■ **YOUR OBJECTIVE**
Quote every line of the data below as it stands, omitting pictures.

++++

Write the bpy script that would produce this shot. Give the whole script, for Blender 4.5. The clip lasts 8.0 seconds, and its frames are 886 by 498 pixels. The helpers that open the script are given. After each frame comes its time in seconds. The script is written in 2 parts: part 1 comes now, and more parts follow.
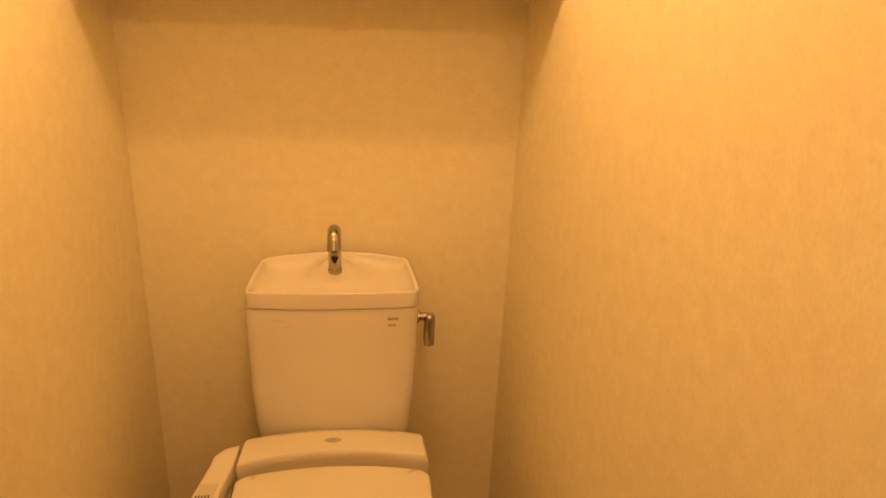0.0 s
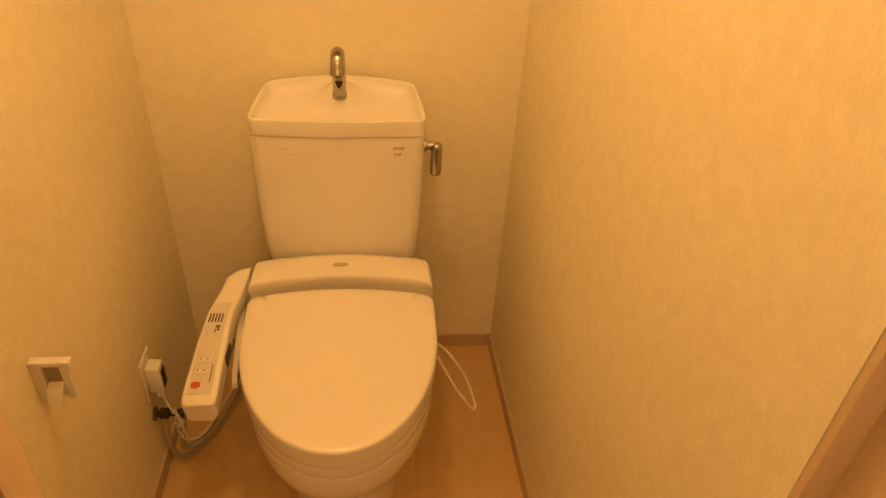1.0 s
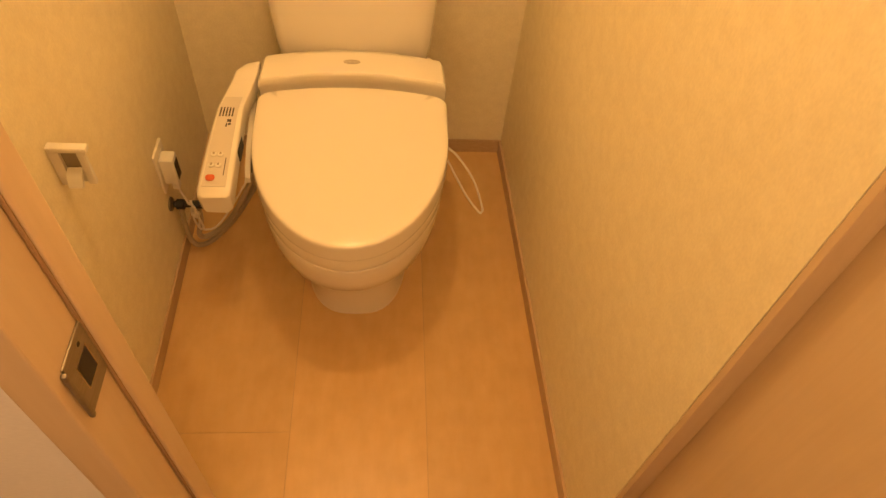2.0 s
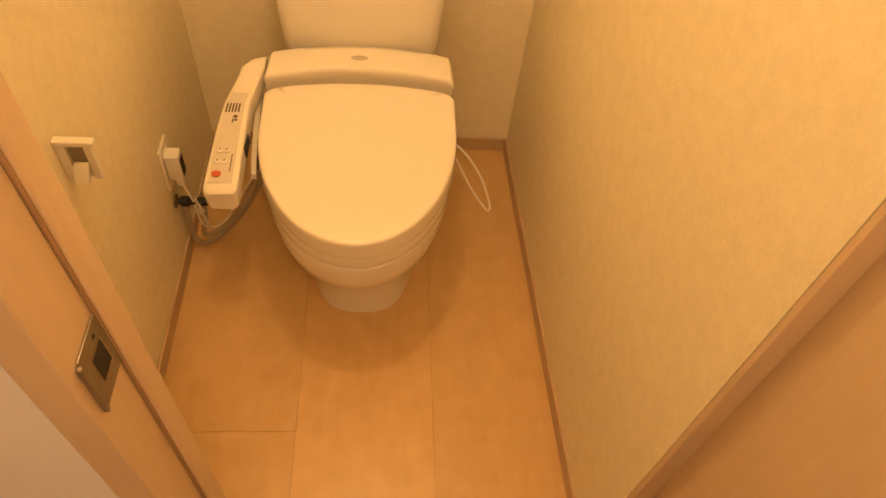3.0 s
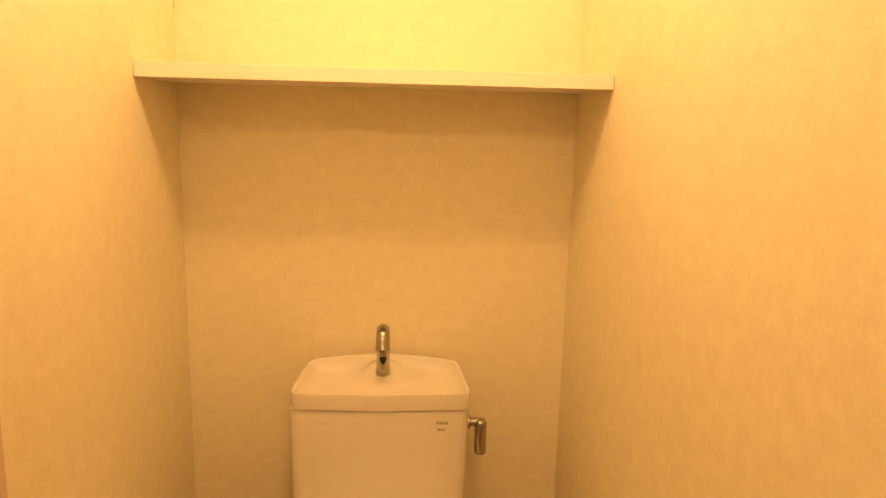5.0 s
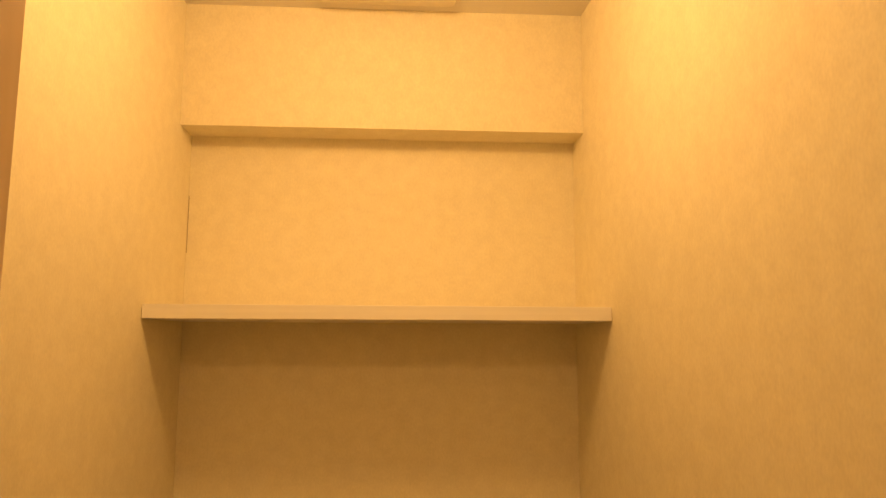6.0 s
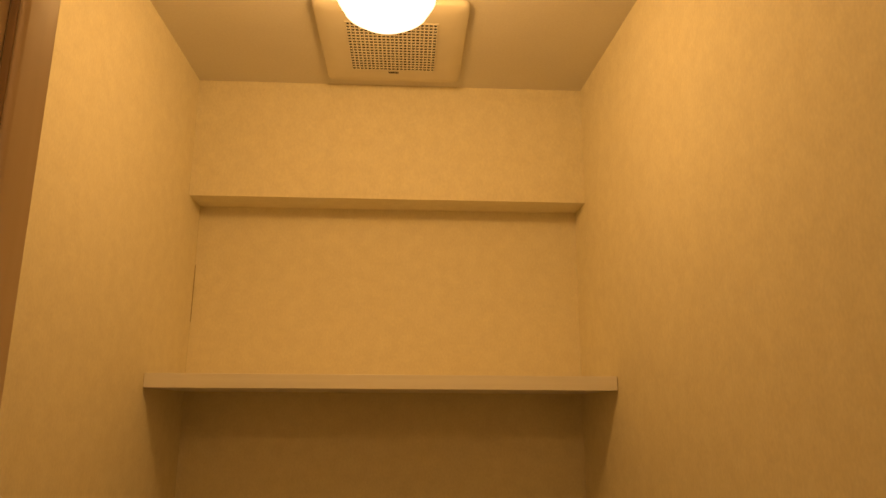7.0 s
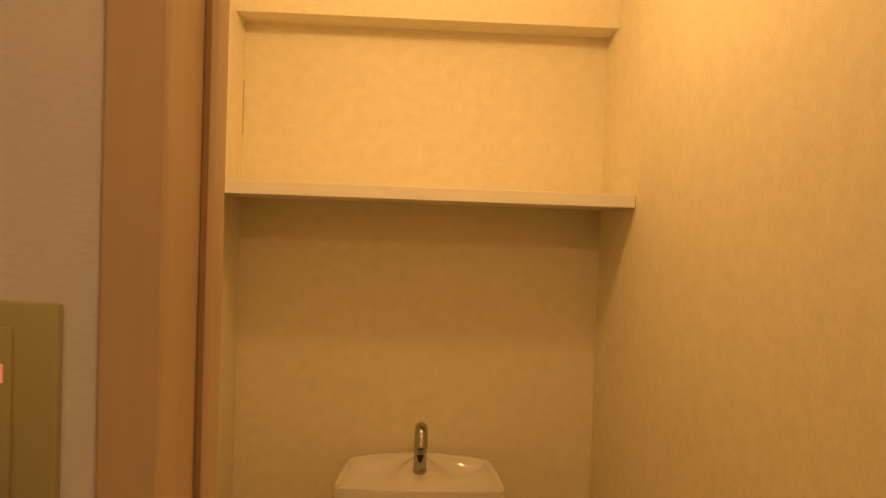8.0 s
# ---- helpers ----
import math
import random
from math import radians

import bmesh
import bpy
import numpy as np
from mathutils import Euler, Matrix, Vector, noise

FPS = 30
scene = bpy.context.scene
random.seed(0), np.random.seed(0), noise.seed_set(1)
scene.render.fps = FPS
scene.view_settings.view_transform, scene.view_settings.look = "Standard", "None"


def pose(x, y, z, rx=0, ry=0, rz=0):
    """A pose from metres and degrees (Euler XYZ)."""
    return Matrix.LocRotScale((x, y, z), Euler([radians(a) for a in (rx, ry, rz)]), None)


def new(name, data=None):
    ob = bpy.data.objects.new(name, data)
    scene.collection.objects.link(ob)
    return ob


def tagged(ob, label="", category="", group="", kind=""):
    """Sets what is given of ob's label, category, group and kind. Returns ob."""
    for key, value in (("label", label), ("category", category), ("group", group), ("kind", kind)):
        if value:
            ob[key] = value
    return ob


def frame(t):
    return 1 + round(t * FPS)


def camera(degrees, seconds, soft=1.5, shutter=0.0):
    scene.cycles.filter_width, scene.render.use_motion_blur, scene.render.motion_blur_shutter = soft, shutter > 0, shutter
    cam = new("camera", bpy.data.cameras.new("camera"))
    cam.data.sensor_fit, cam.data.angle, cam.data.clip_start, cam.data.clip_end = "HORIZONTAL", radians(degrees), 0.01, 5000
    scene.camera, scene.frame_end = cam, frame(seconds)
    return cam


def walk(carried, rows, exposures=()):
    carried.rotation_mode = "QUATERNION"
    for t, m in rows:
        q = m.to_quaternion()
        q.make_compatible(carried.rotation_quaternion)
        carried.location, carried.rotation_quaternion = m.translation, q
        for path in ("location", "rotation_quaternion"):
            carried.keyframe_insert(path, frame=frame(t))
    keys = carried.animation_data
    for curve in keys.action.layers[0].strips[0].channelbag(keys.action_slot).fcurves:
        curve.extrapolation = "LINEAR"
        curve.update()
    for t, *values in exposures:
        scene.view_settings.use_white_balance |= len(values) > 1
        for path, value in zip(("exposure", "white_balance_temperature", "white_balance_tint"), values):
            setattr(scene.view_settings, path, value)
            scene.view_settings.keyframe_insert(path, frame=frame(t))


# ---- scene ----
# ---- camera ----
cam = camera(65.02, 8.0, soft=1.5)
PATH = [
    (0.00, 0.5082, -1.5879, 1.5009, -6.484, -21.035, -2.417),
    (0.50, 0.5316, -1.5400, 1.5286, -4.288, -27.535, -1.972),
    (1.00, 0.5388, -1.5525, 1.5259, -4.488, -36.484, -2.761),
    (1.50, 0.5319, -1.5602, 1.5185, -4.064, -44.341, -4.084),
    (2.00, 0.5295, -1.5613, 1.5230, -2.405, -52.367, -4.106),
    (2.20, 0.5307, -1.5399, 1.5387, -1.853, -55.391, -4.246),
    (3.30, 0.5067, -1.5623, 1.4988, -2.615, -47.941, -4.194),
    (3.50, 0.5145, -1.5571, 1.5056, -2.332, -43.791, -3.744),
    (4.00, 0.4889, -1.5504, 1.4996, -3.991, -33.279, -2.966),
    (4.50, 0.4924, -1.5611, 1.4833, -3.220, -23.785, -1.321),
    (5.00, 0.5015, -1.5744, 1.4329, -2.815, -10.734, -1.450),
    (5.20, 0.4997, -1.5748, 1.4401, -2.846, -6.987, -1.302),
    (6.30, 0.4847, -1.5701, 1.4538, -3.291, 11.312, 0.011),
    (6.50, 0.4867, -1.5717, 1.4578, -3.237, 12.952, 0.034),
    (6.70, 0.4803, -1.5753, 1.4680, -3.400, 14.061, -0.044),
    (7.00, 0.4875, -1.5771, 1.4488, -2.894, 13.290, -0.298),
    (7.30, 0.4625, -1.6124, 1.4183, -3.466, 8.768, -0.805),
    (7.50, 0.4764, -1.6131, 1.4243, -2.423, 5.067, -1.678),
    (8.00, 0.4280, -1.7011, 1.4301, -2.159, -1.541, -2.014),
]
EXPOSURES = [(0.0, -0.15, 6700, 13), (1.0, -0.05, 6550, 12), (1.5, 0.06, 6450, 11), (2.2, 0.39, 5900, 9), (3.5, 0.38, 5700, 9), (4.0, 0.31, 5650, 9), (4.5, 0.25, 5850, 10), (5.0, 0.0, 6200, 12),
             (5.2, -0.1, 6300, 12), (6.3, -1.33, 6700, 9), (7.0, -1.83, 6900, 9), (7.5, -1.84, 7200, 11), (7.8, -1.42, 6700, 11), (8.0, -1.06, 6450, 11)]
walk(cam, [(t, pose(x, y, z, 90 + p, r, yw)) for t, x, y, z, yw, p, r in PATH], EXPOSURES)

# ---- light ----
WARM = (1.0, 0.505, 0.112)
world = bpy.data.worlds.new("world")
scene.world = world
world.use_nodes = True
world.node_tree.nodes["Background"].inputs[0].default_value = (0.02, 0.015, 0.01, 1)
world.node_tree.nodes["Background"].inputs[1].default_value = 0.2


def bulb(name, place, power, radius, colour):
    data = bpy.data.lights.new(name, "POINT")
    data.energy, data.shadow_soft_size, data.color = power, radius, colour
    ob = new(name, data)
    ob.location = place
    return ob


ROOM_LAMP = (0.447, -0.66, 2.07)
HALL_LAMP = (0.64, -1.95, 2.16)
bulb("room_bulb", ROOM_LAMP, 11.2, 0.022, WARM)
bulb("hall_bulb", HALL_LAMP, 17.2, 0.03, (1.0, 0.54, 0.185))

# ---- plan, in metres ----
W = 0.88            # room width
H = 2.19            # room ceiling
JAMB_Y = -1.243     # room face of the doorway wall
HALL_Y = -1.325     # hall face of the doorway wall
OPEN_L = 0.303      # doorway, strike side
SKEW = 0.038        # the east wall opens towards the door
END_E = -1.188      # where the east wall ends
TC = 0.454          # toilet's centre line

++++

■ **SOLUTION**
Write the bpy script that would produce this shot. Give the whole script, for Blender 4.5. The clip lasts 8.0 seconds, and its frames are 886 by 498 pixels. The helpers that open the script are given. After each frame comes its time in seconds. The script is written in 2 parts: part 1 comes now, and more parts follow.
0.0 s
1.0 s
2.0 s
3.0 s
5.0 s
6.0 s
7.0 s
8.0 s
# ---- helpers ----
import math
import random
from math import radians

import bmesh
import bpy
import numpy as np
from mathutils import Euler, Matrix, Vector, noise

FPS = 30
scene = bpy.context.scene
random.seed(0), np.random.seed(0), noise.seed_set(1)
scene.render.fps = FPS
scene.view_settings.view_transform, scene.view_settings.look = "Standard", "None"


def pose(x, y, z, rx=0, ry=0, rz=0):
    """A pose from metres and degrees (Euler XYZ)."""
    return Matrix.LocRotScale((x, y, z), Euler([radians(a) for a in (rx, ry, rz)]), None)


def new(name, data=None):
    ob = bpy.data.objects.new(name, data)
    scene.collection.objects.link(ob)
    return ob


def tagged(ob, label="", category="", group="", kind=""):
    """Sets what is given of ob's label, category, group and kind. Returns ob."""
    for key, value in (("label", label), ("category", category), ("group", group), ("kind", kind)):
        if value:
            ob[key] = value
    return ob


def frame(t):
    return 1 + round(t * FPS)


def camera(degrees, seconds, soft=1.5, shutter=0.0):
    scene.cycles.filter_width, scene.render.use_motion_blur, scene.render.motion_blur_shutter = soft, shutter > 0, shutter
    cam = new("camera", bpy.data.cameras.new("camera"))
    cam.data.sensor_fit, cam.data.angle, cam.data.clip_start, cam.data.clip_end = "HORIZONTAL", radians(degrees), 0.01, 5000
    scene.camera, scene.frame_end = cam, frame(seconds)
    return cam


def walk(carried, rows, exposures=()):
    carried.rotation_mode = "QUATERNION"
    for t, m in rows:
        q = m.to_quaternion()
        q.make_compatible(carried.rotation_quaternion)
        carried.location, carried.rotation_quaternion = m.translation, q
        for path in ("location", "rotation_quaternion"):
            carried.keyframe_insert(path, frame=frame(t))
    keys = carried.animation_data
    for curve in keys.action.layers[0].strips[0].channelbag(keys.action_slot).fcurves:
        curve.extrapolation = "LINEAR"
        curve.update()
    for t, *values in exposures:
        scene.view_settings.use_white_balance |= len(values) > 1
        for path, value in zip(("exposure", "white_balance_temperature", "white_balance_tint"), values):
            setattr(scene.view_settings, path, value)
            scene.view_settings.keyframe_insert(path, frame=frame(t))


# ---- scene ----
# ---- camera ----
cam = camera(65.02, 8.0, soft=1.5)
PATH = [
    (0.00, 0.5082, -1.5879, 1.5009, -6.484, -21.035, -2.417),
    (0.50, 0.5316, -1.5400, 1.5286, -4.288, -27.535, -1.972),
    (1.00, 0.5388, -1.5525, 1.5259, -4.488, -36.484, -2.761),
    (1.50, 0.5319, -1.5602, 1.5185, -4.064, -44.341, -4.084),
    (2.00, 0.5295, -1.5613, 1.5230, -2.405, -52.367, -4.106),
    (2.20, 0.5307, -1.5399, 1.5387, -1.853, -55.391, -4.246),
    (3.30, 0.5067, -1.5623, 1.4988, -2.615, -47.941, -4.194),
    (3.50, 0.5145, -1.5571, 1.5056, -2.332, -43.791, -3.744),
    (4.00, 0.4889, -1.5504, 1.4996, -3.991, -33.279, -2.966),
    (4.50, 0.4924, -1.5611, 1.4833, -3.220, -23.785, -1.321),
    (5.00, 0.5015, -1.5744, 1.4329, -2.815, -10.734, -1.450),
    (5.20, 0.4997, -1.5748, 1.4401, -2.846, -6.987, -1.302),
    (6.30, 0.4847, -1.5701, 1.4538, -3.291, 11.312, 0.011),
    (6.50, 0.4867, -1.5717, 1.4578, -3.237, 12.952, 0.034),
    (6.70, 0.4803, -1.5753, 1.4680, -3.400, 14.061, -0.044),
    (7.00, 0.4875, -1.5771, 1.4488, -2.894, 13.290, -0.298),
    (7.30, 0.4625, -1.6124, 1.4183, -3.466, 8.768, -0.805),
    (7.50, 0.4764, -1.6131, 1.4243, -2.423, 5.067, -1.678),
    (8.00, 0.4280, -1.7011, 1.4301, -2.159, -1.541, -2.014),
]
EXPOSURES = [(0.0, -0.15, 6700, 13), (1.0, -0.05, 6550, 12), (1.5, 0.06, 6450, 11), (2.2, 0.39, 5900, 9), (3.5, 0.38, 5700, 9), (4.0, 0.31, 5650, 9), (4.5, 0.25, 5850, 10), (5.0, 0.0, 6200, 12),
             (5.2, -0.1, 6300, 12), (6.3, -1.33, 6700, 9), (7.0, -1.83, 6900, 9), (7.5, -1.84, 7200, 11), (7.8, -1.42, 6700, 11), (8.0, -1.06, 6450, 11)]
walk(cam, [(t, pose(x, y, z, 90 + p, r, yw)) for t, x, y, z, yw, p, r in PATH], EXPOSURES)

# ---- light ----
WARM = (1.0, 0.505, 0.112)
world = bpy.data.worlds.new("world")
scene.world = world
world.use_nodes = True
world.node_tree.nodes["Background"].inputs[0].default_value = (0.02, 0.015, 0.01, 1)
world.node_tree.nodes["Background"].inputs[1].default_value = 0.2


def bulb(name, place, power, radius, colour):
    data = bpy.data.lights.new(name, "POINT")
    data.energy, data.shadow_soft_size, data.color = power, radius, colour
    ob = new(name, data)
    ob.location = place
    return ob


ROOM_LAMP = (0.447, -0.66, 2.07)
HALL_LAMP = (0.64, -1.95, 2.16)
bulb("room_bulb", ROOM_LAMP, 11.2, 0.022, WARM)
bulb("hall_bulb", HALL_LAMP, 17.2, 0.03, (1.0, 0.54, 0.185))

# ---- plan, in metres ----
W = 0.88            # room width
H = 2.19            # room ceiling
JAMB_Y = -1.243     # room face of the doorway wall
HALL_Y = -1.325     # hall face of the doorway wall
OPEN_L = 0.303      # doorway, strike side
SKEW = 0.038        # the east wall opens towards the door
END_E = -1.188      # where the east wall ends
TC = 0.454          # toilet's centre line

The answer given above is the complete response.